The lucky stiffs went on to win pennant after pennant, and Kochivar, after studying engineering, went to Montana, prospered, got into real estate in Great Falls, and acquired two ranches. But he continued to hate the Yankees. His feeling was no routine hatred, such as was found among thousands of fans of other clubs in both leagues: it was a grand passion, like something out of opera, growing and swelling with each Yankee triumph, a first hate, as intoxicating in its way as a first love. Every time the Yankees lost, Kochivar wired the manager of the winning team and congratulated him. And early this year he bought space in The Sporting News to offer two weeks of Montana elk hunting to members of the team doing the most "to destroy the myth of Yankee invincibility."

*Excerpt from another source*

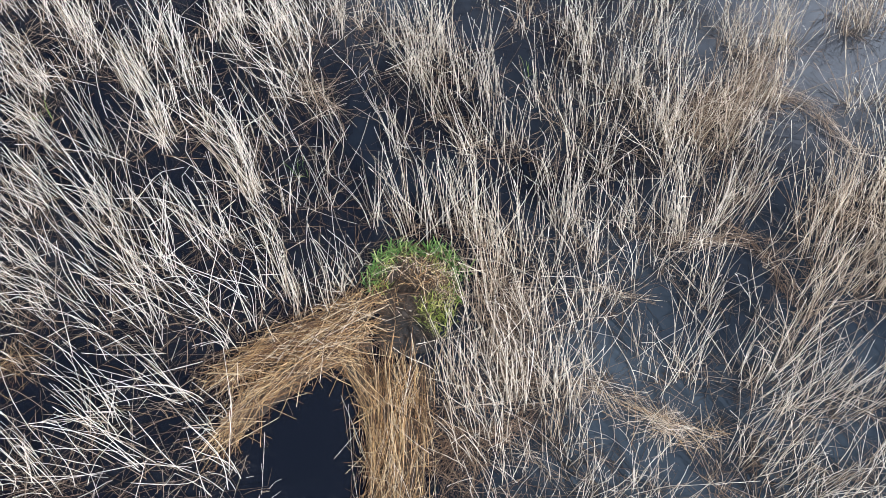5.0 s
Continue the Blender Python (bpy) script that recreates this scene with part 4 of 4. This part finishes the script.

As the season wore on and the Yankees skidded, Kochivar was kept busy wiring managers. When the Detroit Tigers beat the Yanks in a double-header May 3, he wired Jimmie Dykes twice in one day. On May 20 the Tigers took another from New York and dropped them to last place. This year Detroit beat the Yankees 14 times, more than any other team in the league. Kochivar took a poll in Great Falls, was delighted when his sample agreed with him that Detroit had "done most."